Clips as scene scripts
══════
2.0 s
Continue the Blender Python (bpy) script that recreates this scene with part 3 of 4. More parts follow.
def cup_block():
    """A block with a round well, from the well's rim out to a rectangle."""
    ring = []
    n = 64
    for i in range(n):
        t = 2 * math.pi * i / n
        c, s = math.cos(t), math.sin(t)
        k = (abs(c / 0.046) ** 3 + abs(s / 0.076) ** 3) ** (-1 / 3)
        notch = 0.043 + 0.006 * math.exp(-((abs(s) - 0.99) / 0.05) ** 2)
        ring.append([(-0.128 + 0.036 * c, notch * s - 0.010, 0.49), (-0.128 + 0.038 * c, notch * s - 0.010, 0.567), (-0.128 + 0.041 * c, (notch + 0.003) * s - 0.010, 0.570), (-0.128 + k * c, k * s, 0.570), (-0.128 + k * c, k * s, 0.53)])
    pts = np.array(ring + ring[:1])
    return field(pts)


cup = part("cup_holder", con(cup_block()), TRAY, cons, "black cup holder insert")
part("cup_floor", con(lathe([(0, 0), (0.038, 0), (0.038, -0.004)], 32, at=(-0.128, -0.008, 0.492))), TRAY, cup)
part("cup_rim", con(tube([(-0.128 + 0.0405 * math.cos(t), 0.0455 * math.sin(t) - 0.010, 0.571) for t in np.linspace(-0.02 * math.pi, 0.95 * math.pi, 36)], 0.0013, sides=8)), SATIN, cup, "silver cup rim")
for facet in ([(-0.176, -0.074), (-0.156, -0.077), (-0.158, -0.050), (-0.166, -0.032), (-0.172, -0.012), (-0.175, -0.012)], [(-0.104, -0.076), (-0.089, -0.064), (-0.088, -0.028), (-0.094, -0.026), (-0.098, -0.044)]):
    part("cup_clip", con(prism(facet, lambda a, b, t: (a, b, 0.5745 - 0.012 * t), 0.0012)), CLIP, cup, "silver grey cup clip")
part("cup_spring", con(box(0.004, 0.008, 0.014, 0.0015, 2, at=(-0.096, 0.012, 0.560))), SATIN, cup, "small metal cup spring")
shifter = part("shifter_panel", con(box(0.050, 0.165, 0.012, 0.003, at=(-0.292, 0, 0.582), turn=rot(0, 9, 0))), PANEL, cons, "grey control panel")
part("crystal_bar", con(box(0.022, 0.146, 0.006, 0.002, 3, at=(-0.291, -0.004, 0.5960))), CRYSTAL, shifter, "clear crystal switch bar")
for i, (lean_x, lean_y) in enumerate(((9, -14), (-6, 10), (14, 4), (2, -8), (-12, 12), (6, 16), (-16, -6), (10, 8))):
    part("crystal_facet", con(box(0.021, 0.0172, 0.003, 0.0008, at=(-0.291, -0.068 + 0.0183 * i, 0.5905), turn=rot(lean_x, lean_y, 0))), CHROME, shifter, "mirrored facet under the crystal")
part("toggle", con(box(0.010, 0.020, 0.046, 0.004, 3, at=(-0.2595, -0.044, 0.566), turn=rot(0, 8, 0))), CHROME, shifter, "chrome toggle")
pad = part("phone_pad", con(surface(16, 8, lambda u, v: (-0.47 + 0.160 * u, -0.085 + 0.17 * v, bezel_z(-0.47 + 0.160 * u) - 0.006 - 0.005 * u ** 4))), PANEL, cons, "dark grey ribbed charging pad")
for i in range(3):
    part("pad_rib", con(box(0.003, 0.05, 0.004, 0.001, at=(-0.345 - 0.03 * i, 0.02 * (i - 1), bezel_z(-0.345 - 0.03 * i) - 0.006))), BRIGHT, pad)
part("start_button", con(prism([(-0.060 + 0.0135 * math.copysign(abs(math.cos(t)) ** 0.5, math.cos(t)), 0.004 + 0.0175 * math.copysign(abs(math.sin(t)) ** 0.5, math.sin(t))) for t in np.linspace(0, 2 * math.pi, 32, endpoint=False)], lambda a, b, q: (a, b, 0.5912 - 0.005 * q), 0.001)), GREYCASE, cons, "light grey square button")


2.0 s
══════
SET TASK
Reproduce the entries above in full, verbatim.

SOLUTION TO THIS TASK
2.0 s
Continue the Blender Python (bpy) script that recreates this scene with part 3 of 4. More parts follow.
def cup_block():
    """A block with a round well, from the well's rim out to a rectangle."""
    ring = []
    n = 64
    for i in range(n):
        t = 2 * math.pi * i / n
        c, s = math.cos(t), math.sin(t)
        k = (abs(c / 0.046) ** 3 + abs(s / 0.076) ** 3) ** (-1 / 3)
        notch = 0.043 + 0.006 * math.exp(-((abs(s) - 0.99) / 0.05) ** 2)
        ring.append([(-0.128 + 0.036 * c, notch * s - 0.010, 0.49), (-0.128 + 0.038 * c, notch * s - 0.010, 0.567), (-0.128 + 0.041 * c, (notch + 0.003) * s - 0.010, 0.570), (-0.128 + k * c, k * s, 0.570), (-0.128 + k * c, k * s, 0.53)])
    pts = np.array(ring + ring[:1])
    return field(pts)


cup = part("cup_holder", con(cup_block()), TRAY, cons, "black cup holder insert")
part("cup_floor", con(lathe([(0, 0), (0.038, 0), (0.038, -0.004)], 32, at=(-0.128, -0.008, 0.492))), TRAY, cup)
part("cup_rim", con(tube([(-0.128 + 0.0405 * math.cos(t), 0.0455 * math.sin(t) - 0.010, 0.571) for t in np.linspace(-0.02 * math.pi, 0.95 * math.pi, 36)], 0.0013, sides=8)), SATIN, cup, "silver cup rim")
for facet in ([(-0.176, -0.074), (-0.156, -0.077), (-0.158, -0.050), (-0.166, -0.032), (-0.172, -0.012), (-0.175, -0.012)], [(-0.104, -0.076), (-0.089, -0.064), (-0.088, -0.028), (-0.094, -0.026), (-0.098, -0.044)]):
    part("cup_clip", con(prism(facet, lambda a, b, t: (a, b, 0.5745 - 0.012 * t), 0.0012)), CLIP, cup, "silver grey cup clip")
part("cup_spring", con(box(0.004, 0.008, 0.014, 0.0015, 2, at=(-0.096, 0.012, 0.560))), SATIN, cup, "small metal cup spring")
shifter = part("shifter_panel", con(box(0.050, 0.165, 0.012, 0.003, at=(-0.292, 0, 0.582), turn=rot(0, 9, 0))), PANEL, cons, "grey control panel")
part("crystal_bar", con(box(0.022, 0.146, 0.006, 0.002, 3, at=(-0.291, -0.004, 0.5960))), CRYSTAL, shifter, "clear crystal switch bar")
for i, (lean_x, lean_y) in enumerate(((9, -14), (-6, 10), (14, 4), (2, -8), (-12, 12), (6, 16), (-16, -6), (10, 8))):
    part("crystal_facet", con(box(0.021, 0.0172, 0.003, 0.0008, at=(-0.291, -0.068 + 0.0183 * i, 0.5905), turn=rot(lean_x, lean_y, 0))), CHROME, shifter, "mirrored facet under the crystal")
part("toggle", con(box(0.010, 0.020, 0.046, 0.004, 3, at=(-0.2595, -0.044, 0.566), turn=rot(0, 8, 0))), CHROME, shifter, "chrome toggle")
pad = part("phone_pad", con(surface(16, 8, lambda u, v: (-0.47 + 0.160 * u, -0.085 + 0.17 * v, bezel_z(-0.47 + 0.160 * u) - 0.006 - 0.005 * u ** 4))), PANEL, cons, "dark grey ribbed charging pad")
for i in range(3):
    part("pad_rib", con(box(0.003, 0.05, 0.004, 0.001, at=(-0.345 - 0.03 * i, 0.02 * (i - 1), bezel_z(-0.345 - 0.03 * i) - 0.006))), BRIGHT, pad)
part("start_button", con(prism([(-0.060 + 0.0135 * math.copysign(abs(math.cos(t)) ** 0.5, math.cos(t)), 0.004 + 0.0175 * math.copysign(abs(math.sin(t)) ** 0.5, math.sin(t))) for t in np.linspace(0, 2 * math.pi, 32, endpoint=False)], lambda a, b, q: (a, b, 0.5912 - 0.005 * q), 0.001)), GREYCASE, cons, "light grey square button")


2.0 s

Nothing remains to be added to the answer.